Stamp, Stamp and We're Gone
28 October 2018
Oh! That delicious sound of an official's inked stamp on your Permis de Depart.
After the apparently essential six kilometre walk to visit Immigration, Customs and Capitiniere all inconveniently housed in different office blocks miles apart, we finally got the All Clear and a fully stamped Permis de Depart so, after fueling up wi tax free diesel, we're outta here. Not far, as we've three days or so to poke around the islets in the lagoon and three days to kill to ensure we don't arrive in Australia at weekend, ninety five bucks every fifteen minutes for yer man from Biosecurity to poke his nose around our bilges looking for a bug or two.........while, half a mile away, manky containers from around the world, probably crawling with all kinds of wiggly things are unloaded onto Australian soil.

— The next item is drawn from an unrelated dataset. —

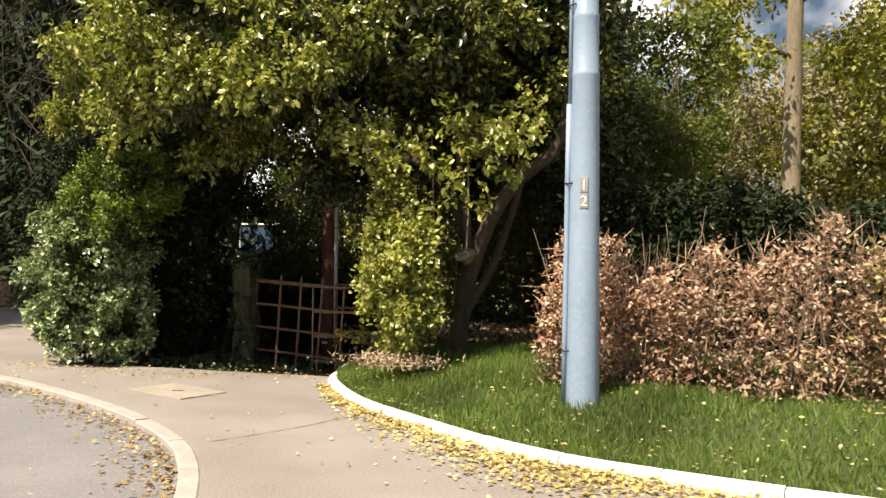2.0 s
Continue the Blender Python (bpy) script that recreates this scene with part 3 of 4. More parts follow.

And so, with a parting chocolate croissant and a black coffee that would put hair on your chest we will haul up our equally manky chain, hose off the pound of rust that will be strewn across the deck and head off into the wide blue yonder. Time Bandit is immaculate.........but for the chain which seems to have left a trail of zinc along its thirty seven thousand mile track.
Eight hundred miles to Brisbane. What's that at fifteen knots?